8月24日、25日に「ASOVIVA!」と題して演劇表現の研究会を行いました。
この企画は実験・研究の場として参加者の一般公募はせず、
「特定の作品の上演に向かっていくのではなく、自由な遊びのような創作の現場の可能性を探る」
「劇場という制約から離れることで可能になるさまざまな表現の実験を行う」
「テクニカルスタッフや俳優など、さまざまな専門性の人が、横断的に関わりあいながら創作する可能性を探る」
という趣旨で協会員向けに開催されたものです。

参加者は9名。俳優、作家、演出家、舞台監督、美術家、照明家、音響家、プロデューサーなど様々な専門領域を持った方にご参加いただき、美術倉庫にある資材や持ち込みの機材を使って2日間にわたり創作の遊びをしてまいりました。

作品作りを前提としないものづくりの中で表現の可能性を探りたいということで事前にテキストは用意せず、「優美な死骸」というシュルレアリスムの制作手法をもとに、一人一人が書いた詩をばらばらに分割して、無作為に選ばれたその断片から1行の詩を作るという方法で2つのテーマが決まりました。

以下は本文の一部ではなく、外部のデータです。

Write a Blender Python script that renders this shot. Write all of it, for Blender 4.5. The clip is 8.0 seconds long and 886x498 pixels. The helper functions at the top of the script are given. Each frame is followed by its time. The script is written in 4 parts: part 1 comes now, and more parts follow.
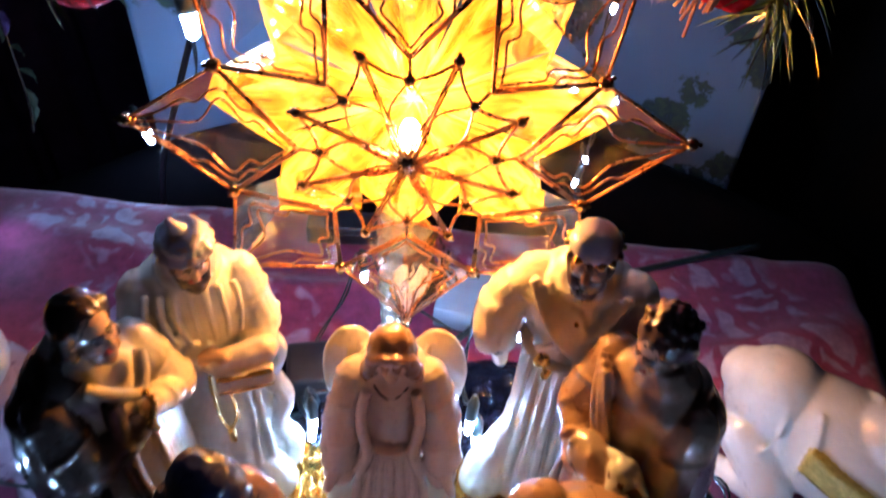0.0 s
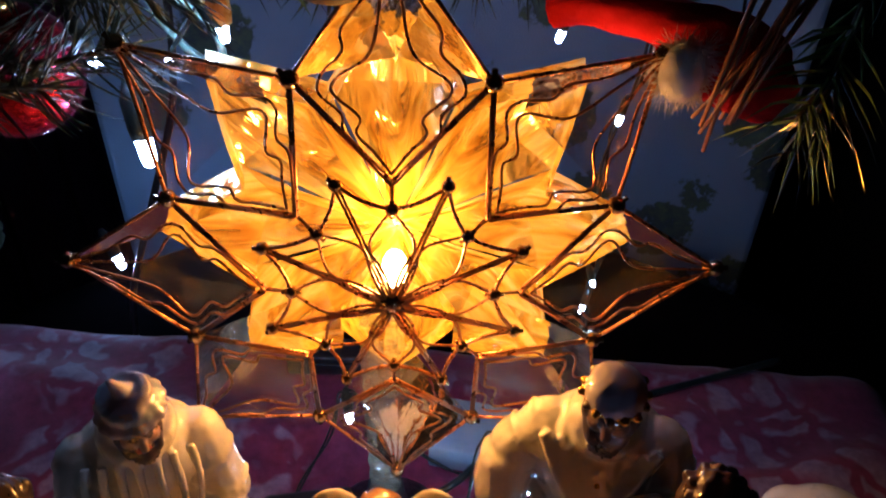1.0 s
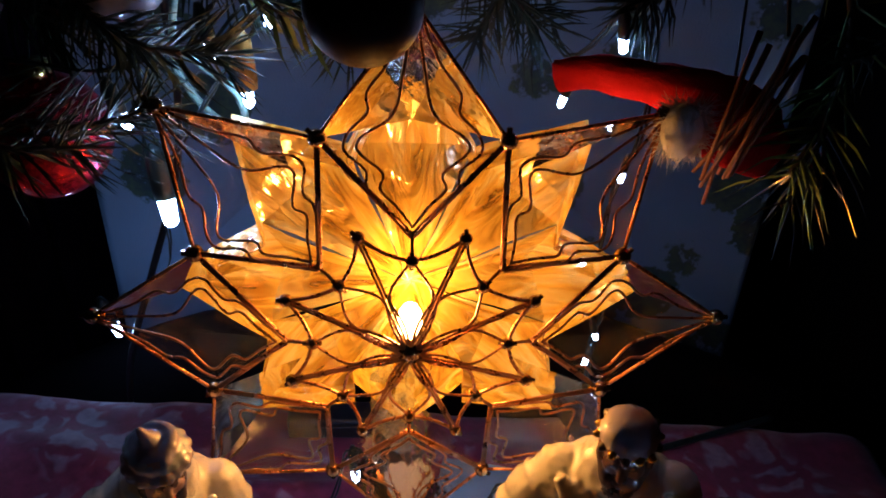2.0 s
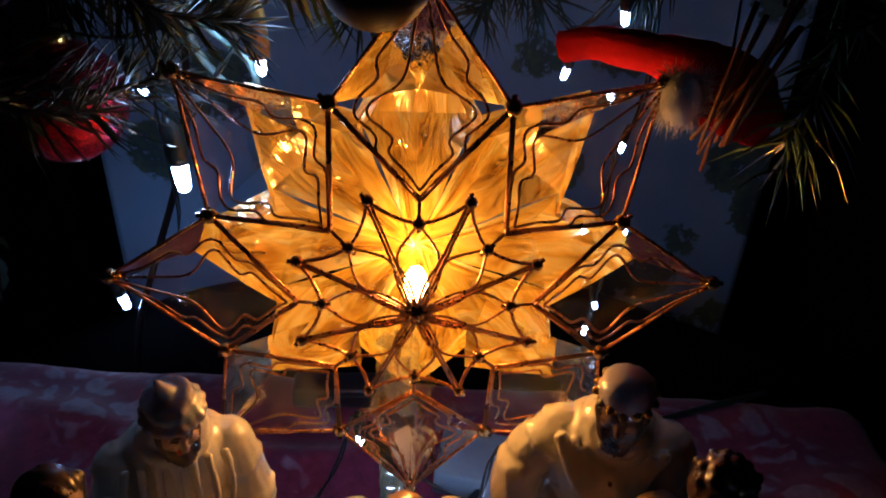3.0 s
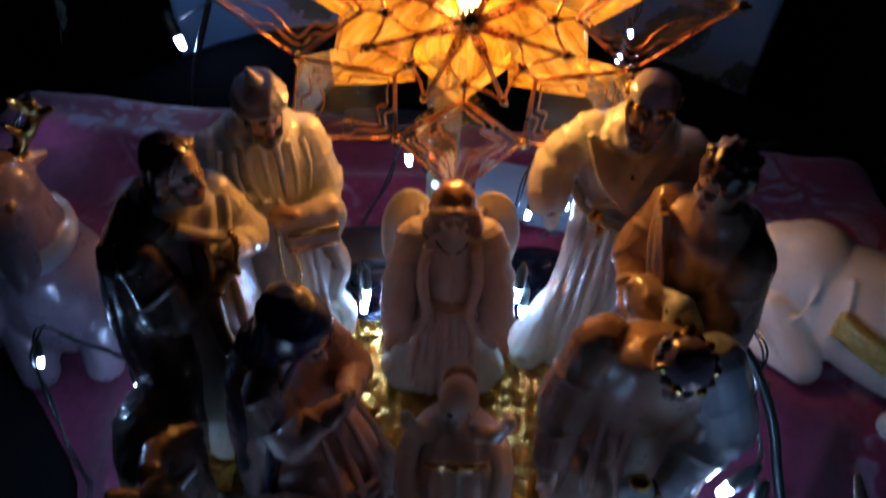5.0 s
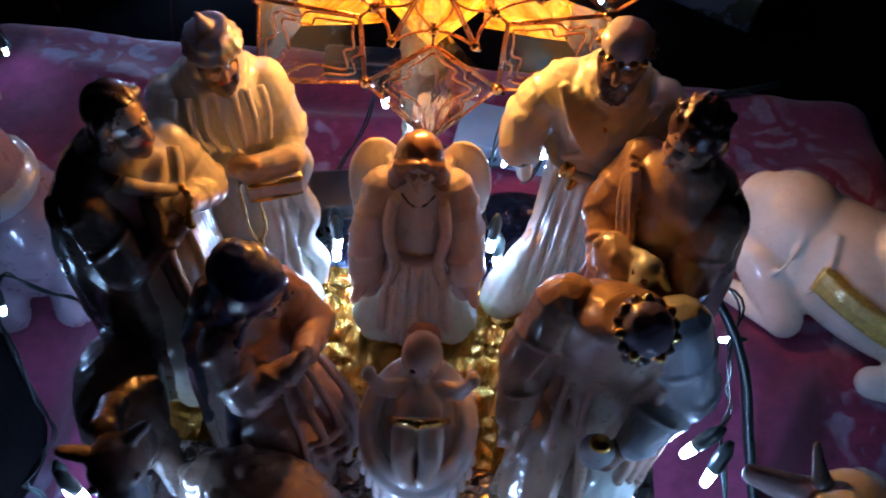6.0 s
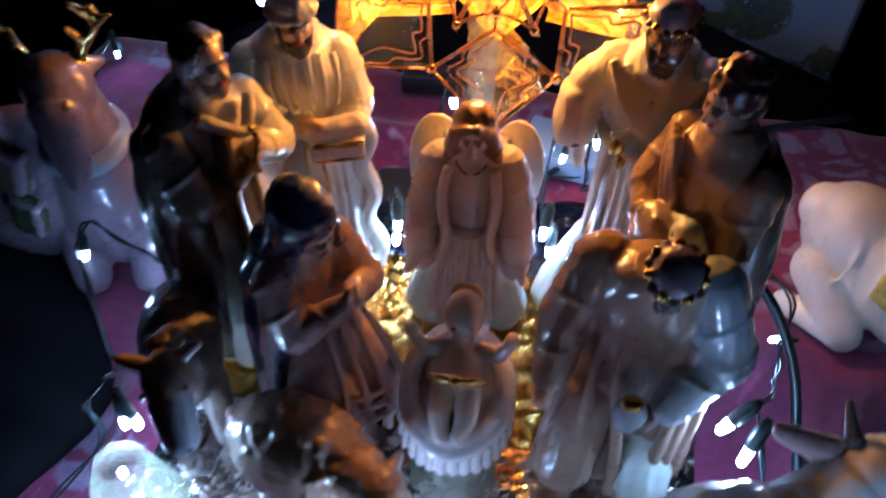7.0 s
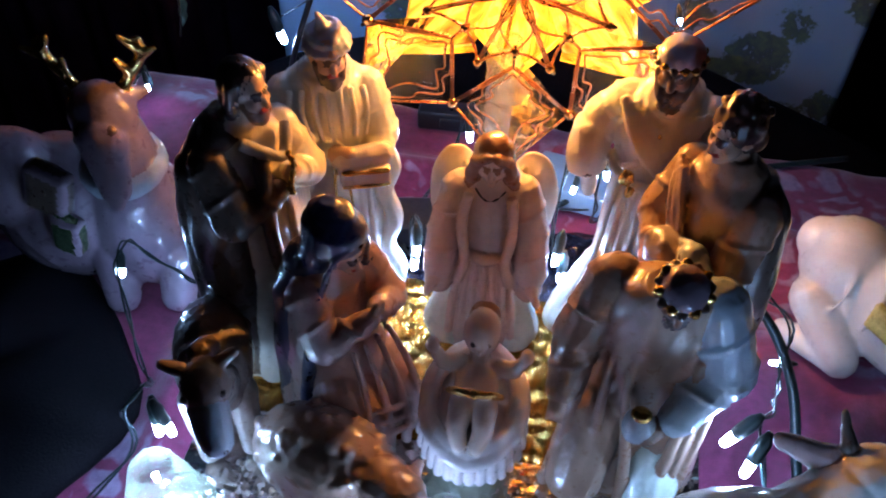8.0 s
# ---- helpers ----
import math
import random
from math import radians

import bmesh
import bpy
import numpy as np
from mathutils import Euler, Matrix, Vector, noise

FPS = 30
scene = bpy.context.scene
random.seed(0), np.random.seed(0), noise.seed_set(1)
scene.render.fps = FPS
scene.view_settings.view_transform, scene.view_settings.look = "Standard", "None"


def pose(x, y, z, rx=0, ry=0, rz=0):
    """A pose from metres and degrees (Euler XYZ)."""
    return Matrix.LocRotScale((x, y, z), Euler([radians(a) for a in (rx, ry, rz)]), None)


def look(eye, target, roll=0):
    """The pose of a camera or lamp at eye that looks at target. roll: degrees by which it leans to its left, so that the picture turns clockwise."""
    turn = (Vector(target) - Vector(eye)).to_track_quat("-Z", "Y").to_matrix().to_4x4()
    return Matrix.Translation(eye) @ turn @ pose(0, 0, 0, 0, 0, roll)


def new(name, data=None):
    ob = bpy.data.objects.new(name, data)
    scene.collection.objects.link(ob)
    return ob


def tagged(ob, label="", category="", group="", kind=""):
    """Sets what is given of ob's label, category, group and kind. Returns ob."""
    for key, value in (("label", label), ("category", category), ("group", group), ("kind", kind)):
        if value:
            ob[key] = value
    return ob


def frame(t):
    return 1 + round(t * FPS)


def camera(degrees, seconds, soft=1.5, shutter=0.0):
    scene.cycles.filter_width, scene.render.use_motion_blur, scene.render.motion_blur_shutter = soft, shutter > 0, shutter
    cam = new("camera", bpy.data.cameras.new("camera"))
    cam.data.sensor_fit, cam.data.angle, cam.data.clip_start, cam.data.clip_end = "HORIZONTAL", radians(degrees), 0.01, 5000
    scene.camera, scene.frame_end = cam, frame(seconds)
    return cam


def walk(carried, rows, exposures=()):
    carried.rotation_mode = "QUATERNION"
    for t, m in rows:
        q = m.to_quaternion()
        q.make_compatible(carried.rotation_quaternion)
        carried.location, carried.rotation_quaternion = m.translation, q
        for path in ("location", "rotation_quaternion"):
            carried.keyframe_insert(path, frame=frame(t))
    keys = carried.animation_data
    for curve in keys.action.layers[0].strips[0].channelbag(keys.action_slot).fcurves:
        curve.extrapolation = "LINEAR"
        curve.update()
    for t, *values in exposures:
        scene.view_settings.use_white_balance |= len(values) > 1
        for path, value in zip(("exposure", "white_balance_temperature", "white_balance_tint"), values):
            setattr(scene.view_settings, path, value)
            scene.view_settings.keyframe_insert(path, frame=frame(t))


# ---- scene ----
cam = camera(56.26, 8.0, soft=1.9, shutter=0.5)
PATH = [
    (0, (0.0193, 0.0286, 0.3657), (-0.0385, 1.4328, -1.0573), 3.61),
    (0.5, (0.0218, 0.0593, 0.3500), (-0.0464, 1.5571, -0.9736), 2.73),
    (1, (0.0178, 0.0667, 0.3495), (-0.0426, 1.6293, -0.8973), 1.92),
    (1.2, (0.0143, 0.0659, 0.3504), (-0.0419, 1.6549, -0.8628), 1.76),
    (2.3, (0.0057, 0.0468, 0.3498), (0.0014, 1.7289, -0.7322), 2.57),
    (2.5, (0.0058, 0.0443, 0.3497), (-0.0013, 1.7205, -0.7413), 2.67),
    (3, (0.0047, 0.0405, 0.3484), (-0.0050, 1.6977, -0.7712), 2.89),
    (3.5, (0.0059, 0.0341, 0.3478), (-0.0019, 1.6227, -0.8672), 3.42),
    (4, (0.0067, 0.0173, 0.3467), (-0.0112, 1.4962, -0.9996), 3.65),
    (4.5, (-0.0015, 0.0016, 0.3498), (-0.0403, 1.4179, -1.0619), 3.38),
    (5, (-0.0023, -0.0085, 0.3501), (-0.0335, 1.3153, -1.1487), 3.90),
    (5.2, (-0.0021, -0.0131, 0.3528), (-0.0244, 1.2406, -1.2054), 4.34),
    (6.3, (0.0292, 0.0101, 0.3492), (-0.0408, 1.1946, -1.2608), 3.75),
    (6.5, (0.0385, 0.0096, 0.3513), (-0.1176, 1.2679, -1.1954), 2.02),
    (7, (0.0339, -0.0354, 0.3316), (-0.2336, 1.2781, -1.1527), 0.40),
    (7.5, (0.0240, -0.0624, 0.3433), (-0.2707, 1.3108, -1.0805), -0.27),
    (8, (0.0293, -0.0571, 0.3409), (-0.2504, 1.3288, -1.0736), 1.39),
]
EXPOSURE = [(0, 1.6), (0.5, 0.75), (1.0, 0.1), (1.2, -0.05), (2.3, -0.5), (3.5, -0.8), (4.5, -0.62), (5.2, 0.05), (6.3, 0.8), (7.0, 1.0), (8.0, 1.42)]
walk(cam, [(t, look(eye, target, roll)) for t, eye, target, roll in PATH], EXPOSURE)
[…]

①ヘリコプターから/ 魚の/せいかつを/湯切り/冷めて
②広がっていく/エレベーターの天井/コツは/バケツに張った

①、②の詩を題材にそれぞれ1日目、2日目を遊んでみようという事になり、いったん詩の解釈とそれをどう表現に起こすかの議論を行いました。言葉から受ける印象やアウトプットへのアプローチも人それぞれで興味深く、この部分だけでも1日遊んでいられそうに思われましたがメインの創作実験に進みます。
湯切りについて話したことをもとに足場の上から水を降らせてみたり、
スクリーンやスモークに映像と照明をいろんな角度から当てて見たり、
その中に人間が入ってみたり、
話し合ったことを端から順に試していくだけで初日はわいわいと過ぎていきました。

2日目は初日を踏まえてどうやって遊ぶかはじめにざっくりと話し合い、
1~2分程度の映像を2パターン撮影して時間いっぱいまで遊んだ後、片付けと感想会を行って解散しました。
撮影した映像はこちら↓

2日間通して表現で遊ぶことの実験をしてみましたが、
「専門に限らずフラットに提案出来る時間が思った以上に遊べた。」
「慣れればもっと遊べるようになりそうだし、普段の創作にも同じような時間を取り入れられると思う」
など、全体としては純粋に楽しく遊べてよかったという感想と同時に
「もっと普段と違うやりたいことやおもちゃ(技術)を持ち寄って、そこから始めてもいい」
「2日とも前から観るタイプの鑑賞を想定したアウトプットになったので、もっと多様な鑑賞方法を試してもいい」
「もっと思い切って進行を手放してもいい」
という意見もあり、もっと遊んでもいい、遊べるはずという印象を受けました。
今回の実験を活かしつつ是非またこのような機会を設けて、遊びながら創作の訓練をしていけたらと思います。